(WHAT NEEDS TO BE DONE):
Write out the material again word for word, dropping any images it holds.

════════

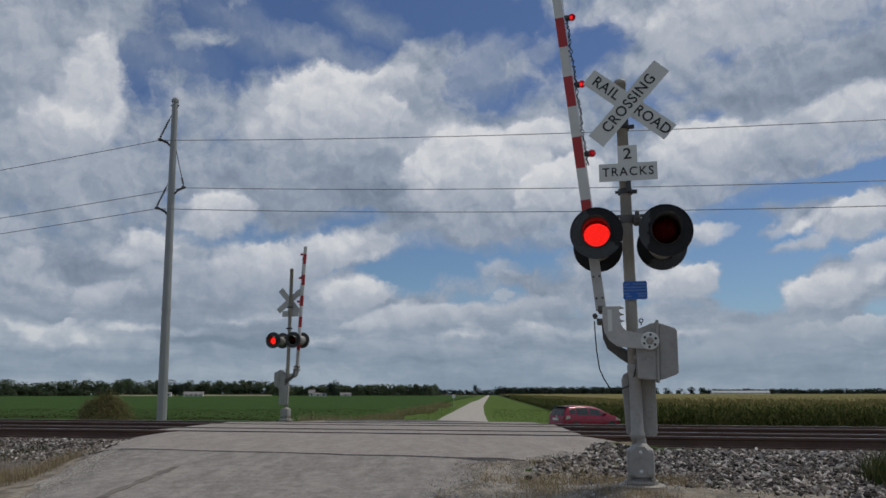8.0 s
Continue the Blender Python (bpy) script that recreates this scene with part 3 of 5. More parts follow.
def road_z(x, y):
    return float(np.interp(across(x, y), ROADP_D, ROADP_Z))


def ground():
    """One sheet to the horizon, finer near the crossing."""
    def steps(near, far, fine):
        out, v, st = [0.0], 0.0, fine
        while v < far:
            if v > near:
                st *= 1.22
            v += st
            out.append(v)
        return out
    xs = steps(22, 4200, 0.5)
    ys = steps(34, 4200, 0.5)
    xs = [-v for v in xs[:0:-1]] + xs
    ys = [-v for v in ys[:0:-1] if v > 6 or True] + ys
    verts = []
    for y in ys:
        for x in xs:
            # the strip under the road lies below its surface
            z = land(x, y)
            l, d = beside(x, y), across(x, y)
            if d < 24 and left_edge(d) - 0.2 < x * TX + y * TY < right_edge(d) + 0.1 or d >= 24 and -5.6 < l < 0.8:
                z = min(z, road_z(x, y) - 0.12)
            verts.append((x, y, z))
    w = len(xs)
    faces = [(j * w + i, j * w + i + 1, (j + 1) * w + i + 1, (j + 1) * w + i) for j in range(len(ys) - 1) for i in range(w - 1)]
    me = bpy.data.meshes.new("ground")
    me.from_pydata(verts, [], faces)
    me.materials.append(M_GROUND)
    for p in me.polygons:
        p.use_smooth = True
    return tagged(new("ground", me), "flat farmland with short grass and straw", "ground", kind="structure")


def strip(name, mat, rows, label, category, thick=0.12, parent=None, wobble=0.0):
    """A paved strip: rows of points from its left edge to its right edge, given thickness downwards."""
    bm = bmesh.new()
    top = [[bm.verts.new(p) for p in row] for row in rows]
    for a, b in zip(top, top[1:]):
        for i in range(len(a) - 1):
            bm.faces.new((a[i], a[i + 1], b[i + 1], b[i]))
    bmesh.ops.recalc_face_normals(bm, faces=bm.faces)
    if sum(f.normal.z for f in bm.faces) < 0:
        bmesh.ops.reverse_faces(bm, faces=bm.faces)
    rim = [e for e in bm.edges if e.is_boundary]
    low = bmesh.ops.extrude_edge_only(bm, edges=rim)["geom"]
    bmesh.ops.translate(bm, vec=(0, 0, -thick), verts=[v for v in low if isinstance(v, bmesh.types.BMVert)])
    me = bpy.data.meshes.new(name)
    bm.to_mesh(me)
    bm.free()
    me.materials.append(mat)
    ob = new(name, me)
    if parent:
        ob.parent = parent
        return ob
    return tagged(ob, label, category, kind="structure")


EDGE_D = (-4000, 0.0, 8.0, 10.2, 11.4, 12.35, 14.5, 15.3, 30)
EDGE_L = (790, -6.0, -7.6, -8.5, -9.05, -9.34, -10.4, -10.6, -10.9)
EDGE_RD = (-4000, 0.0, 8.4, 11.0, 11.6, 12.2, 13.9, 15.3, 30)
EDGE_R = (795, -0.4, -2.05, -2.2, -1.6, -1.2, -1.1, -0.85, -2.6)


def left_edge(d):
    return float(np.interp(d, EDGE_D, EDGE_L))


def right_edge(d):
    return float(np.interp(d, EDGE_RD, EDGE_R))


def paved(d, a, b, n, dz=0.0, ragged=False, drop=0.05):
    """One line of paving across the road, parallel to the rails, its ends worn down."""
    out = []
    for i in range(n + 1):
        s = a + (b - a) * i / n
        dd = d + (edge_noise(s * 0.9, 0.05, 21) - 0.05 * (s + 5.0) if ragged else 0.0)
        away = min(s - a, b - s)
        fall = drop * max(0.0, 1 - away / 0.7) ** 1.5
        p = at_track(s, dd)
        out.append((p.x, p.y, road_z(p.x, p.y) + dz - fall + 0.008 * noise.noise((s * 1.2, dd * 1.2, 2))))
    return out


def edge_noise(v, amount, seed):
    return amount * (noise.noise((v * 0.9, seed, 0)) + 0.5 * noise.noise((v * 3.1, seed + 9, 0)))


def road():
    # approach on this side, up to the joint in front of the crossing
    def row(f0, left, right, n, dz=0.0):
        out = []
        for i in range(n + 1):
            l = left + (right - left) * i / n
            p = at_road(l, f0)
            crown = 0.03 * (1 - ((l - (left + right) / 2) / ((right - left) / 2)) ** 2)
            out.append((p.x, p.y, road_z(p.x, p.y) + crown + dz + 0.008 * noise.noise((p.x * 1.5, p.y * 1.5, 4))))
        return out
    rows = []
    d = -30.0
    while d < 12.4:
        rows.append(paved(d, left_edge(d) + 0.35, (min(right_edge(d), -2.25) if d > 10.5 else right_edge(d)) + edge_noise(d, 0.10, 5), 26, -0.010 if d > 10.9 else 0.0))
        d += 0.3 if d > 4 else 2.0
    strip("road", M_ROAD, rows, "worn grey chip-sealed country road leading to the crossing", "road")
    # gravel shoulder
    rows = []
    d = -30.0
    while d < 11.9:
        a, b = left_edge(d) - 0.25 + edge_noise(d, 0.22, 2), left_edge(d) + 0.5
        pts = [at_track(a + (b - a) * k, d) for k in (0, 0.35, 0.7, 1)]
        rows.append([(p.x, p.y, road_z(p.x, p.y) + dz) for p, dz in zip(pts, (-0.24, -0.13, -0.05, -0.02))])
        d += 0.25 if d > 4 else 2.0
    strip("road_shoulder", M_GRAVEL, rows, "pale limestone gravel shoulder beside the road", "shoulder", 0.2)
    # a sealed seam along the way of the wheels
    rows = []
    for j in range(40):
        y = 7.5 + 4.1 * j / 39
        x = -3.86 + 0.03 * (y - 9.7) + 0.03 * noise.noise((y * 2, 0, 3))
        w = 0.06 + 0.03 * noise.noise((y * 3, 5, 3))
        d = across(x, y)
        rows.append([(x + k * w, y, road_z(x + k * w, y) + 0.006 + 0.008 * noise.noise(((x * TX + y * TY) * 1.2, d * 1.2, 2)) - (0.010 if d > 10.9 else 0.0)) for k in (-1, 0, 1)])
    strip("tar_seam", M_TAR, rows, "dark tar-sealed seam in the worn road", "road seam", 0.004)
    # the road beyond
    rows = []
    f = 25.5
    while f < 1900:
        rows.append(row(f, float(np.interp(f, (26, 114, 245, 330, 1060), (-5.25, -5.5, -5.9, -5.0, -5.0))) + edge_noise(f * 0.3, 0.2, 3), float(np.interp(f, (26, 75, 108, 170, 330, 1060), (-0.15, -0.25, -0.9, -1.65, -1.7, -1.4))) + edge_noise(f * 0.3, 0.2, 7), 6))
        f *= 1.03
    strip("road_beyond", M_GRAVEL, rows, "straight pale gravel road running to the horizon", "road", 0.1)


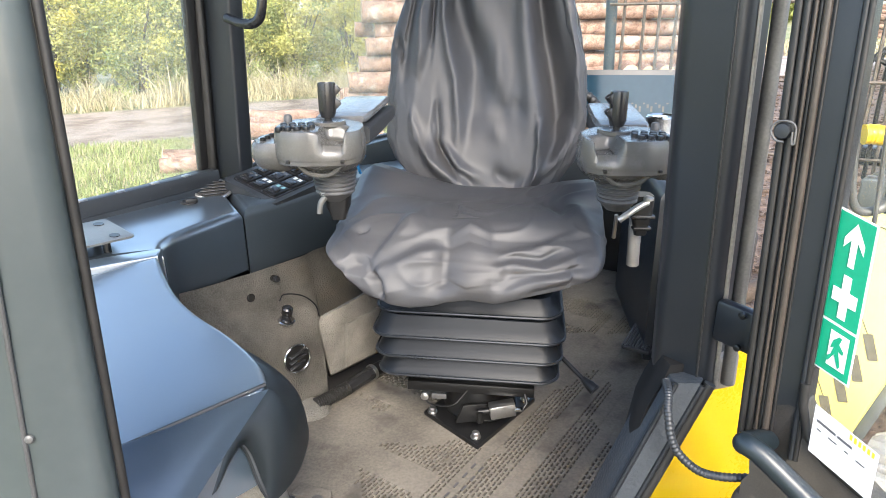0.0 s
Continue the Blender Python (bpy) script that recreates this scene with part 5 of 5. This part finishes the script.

════════

(FULL SOLUTION):
8.0 s
Continue the Blender Python (bpy) script that recreates this scene with part 3 of 5. More parts follow.
def road_z(x, y):
    return float(np.interp(across(x, y), ROADP_D, ROADP_Z))


def ground():
    """One sheet to the horizon, finer near the crossing."""
    def steps(near, far, fine):
        out, v, st = [0.0], 0.0, fine
        while v < far:
            if v > near:
                st *= 1.22
            v += st
            out.append(v)
        return out
    xs = steps(22, 4200, 0.5)
    ys = steps(34, 4200, 0.5)
    xs = [-v for v in xs[:0:-1]] + xs
    ys = [-v for v in ys[:0:-1] if v > 6 or True] + ys
    verts = []
    for y in ys:
        for x in xs:
            # the strip under the road lies below its surface
            z = land(x, y)
            l, d = beside(x, y), across(x, y)
            if d < 24 and left_edge(d) - 0.2 < x * TX + y * TY < right_edge(d) + 0.1 or d >= 24 and -5.6 < l < 0.8:
                z = min(z, road_z(x, y) - 0.12)
            verts.append((x, y, z))
    w = len(xs)
    faces = [(j * w + i, j * w + i + 1, (j + 1) * w + i + 1, (j + 1) * w + i) for j in range(len(ys) - 1) for i in range(w - 1)]
    me = bpy.data.meshes.new("ground")
    me.from_pydata(verts, [], faces)
    me.materials.append(M_GROUND)
    for p in me.polygons:
        p.use_smooth = True
    return tagged(new("ground", me), "flat farmland with short grass and straw", "ground", kind="structure")


def strip(name, mat, rows, label, category, thick=0.12, parent=None, wobble=0.0):
    """A paved strip: rows of points from its left edge to its right edge, given thickness downwards."""
    bm = bmesh.new()
    top = [[bm.verts.new(p) for p in row] for row in rows]
    for a, b in zip(top, top[1:]):
        for i in range(len(a) - 1):
            bm.faces.new((a[i], a[i + 1], b[i + 1], b[i]))
    bmesh.ops.recalc_face_normals(bm, faces=bm.faces)
    if sum(f.normal.z for f in bm.faces) < 0:
        bmesh.ops.reverse_faces(bm, faces=bm.faces)
    rim = [e for e in bm.edges if e.is_boundary]
    low = bmesh.ops.extrude_edge_only(bm, edges=rim)["geom"]
    bmesh.ops.translate(bm, vec=(0, 0, -thick), verts=[v for v in low if isinstance(v, bmesh.types.BMVert)])
    me = bpy.data.meshes.new(name)
    bm.to_mesh(me)
    bm.free()
    me.materials.append(mat)
    ob = new(name, me)
    if parent:
        ob.parent = parent
        return ob
    return tagged(ob, label, category, kind="structure")


EDGE_D = (-4000, 0.0, 8.0, 10.2, 11.4, 12.35, 14.5, 15.3, 30)
EDGE_L = (790, -6.0, -7.6, -8.5, -9.05, -9.34, -10.4, -10.6, -10.9)
EDGE_RD = (-4000, 0.0, 8.4, 11.0, 11.6, 12.2, 13.9, 15.3, 30)
EDGE_R = (795, -0.4, -2.05, -2.2, -1.6, -1.2, -1.1, -0.85, -2.6)


def left_edge(d):
    return float(np.interp(d, EDGE_D, EDGE_L))


def right_edge(d):
    return float(np.interp(d, EDGE_RD, EDGE_R))


def paved(d, a, b, n, dz=0.0, ragged=False, drop=0.05):
    """One line of paving across the road, parallel to the rails, its ends worn down."""
    out = []
    for i in range(n + 1):
        s = a + (b - a) * i / n
        dd = d + (edge_noise(s * 0.9, 0.05, 21) - 0.05 * (s + 5.0) if ragged else 0.0)
        away = min(s - a, b - s)
        fall = drop * max(0.0, 1 - away / 0.7) ** 1.5
        p = at_track(s, dd)
        out.append((p.x, p.y, road_z(p.x, p.y) + dz - fall + 0.008 * noise.noise((s * 1.2, dd * 1.2, 2))))
    return out


def edge_noise(v, amount, seed):
    return amount * (noise.noise((v * 0.9, seed, 0)) + 0.5 * noise.noise((v * 3.1, seed + 9, 0)))


def road():
    # approach on this side, up to the joint in front of the crossing
    def row(f0, left, right, n, dz=0.0):
        out = []
        for i in range(n + 1):
            l = left + (right - left) * i / n
            p = at_road(l, f0)
            crown = 0.03 * (1 - ((l - (left + right) / 2) / ((right - left) / 2)) ** 2)
            out.append((p.x, p.y, road_z(p.x, p.y) + crown + dz + 0.008 * noise.noise((p.x * 1.5, p.y * 1.5, 4))))
        return out
    rows = []
    d = -30.0
    while d < 12.4:
        rows.append(paved(d, left_edge(d) + 0.35, (min(right_edge(d), -2.25) if d > 10.5 else right_edge(d)) + edge_noise(d, 0.10, 5), 26, -0.010 if d > 10.9 else 0.0))
        d += 0.3 if d > 4 else 2.0
    strip("road", M_ROAD, rows, "worn grey chip-sealed country road leading to the crossing", "road")
    # gravel shoulder
    rows = []
    d = -30.0
    while d < 11.9:
        a, b = left_edge(d) - 0.25 + edge_noise(d, 0.22, 2), left_edge(d) + 0.5
        pts = [at_track(a + (b - a) * k, d) for k in (0, 0.35, 0.7, 1)]
        rows.append([(p.x, p.y, road_z(p.x, p.y) + dz) for p, dz in zip(pts, (-0.24, -0.13, -0.05, -0.02))])
        d += 0.25 if d > 4 else 2.0
    strip("road_shoulder", M_GRAVEL, rows, "pale limestone gravel shoulder beside the road", "shoulder", 0.2)
    # a sealed seam along the way of the wheels
    rows = []
    for j in range(40):
        y = 7.5 + 4.1 * j / 39
        x = -3.86 + 0.03 * (y - 9.7) + 0.03 * noise.noise((y * 2, 0, 3))
        w = 0.06 + 0.03 * noise.noise((y * 3, 5, 3))
        d = across(x, y)
        rows.append([(x + k * w, y, road_z(x + k * w, y) + 0.006 + 0.008 * noise.noise(((x * TX + y * TY) * 1.2, d * 1.2, 2)) - (0.010 if d > 10.9 else 0.0)) for k in (-1, 0, 1)])
    strip("tar_seam", M_TAR, rows, "dark tar-sealed seam in the worn road", "road seam", 0.004)
    # the road beyond
    rows = []
    f = 25.5
    while f < 1900:
        rows.append(row(f, float(np.interp(f, (26, 114, 245, 330, 1060), (-5.25, -5.5, -5.9, -5.0, -5.0))) + edge_noise(f * 0.3, 0.2, 3), float(np.interp(f, (26, 75, 108, 170, 330, 1060), (-0.15, -0.25, -0.9, -1.65, -1.7, -1.4))) + edge_noise(f * 0.3, 0.2, 7), 6))
        f *= 1.03
    strip("road_beyond", M_GRAVEL, rows, "straight pale gravel road running to the horizon", "road", 0.1)


0.0 s
Continue the Blender Python (bpy) script that recreates this scene with part 5 of 5. This part finishes the script.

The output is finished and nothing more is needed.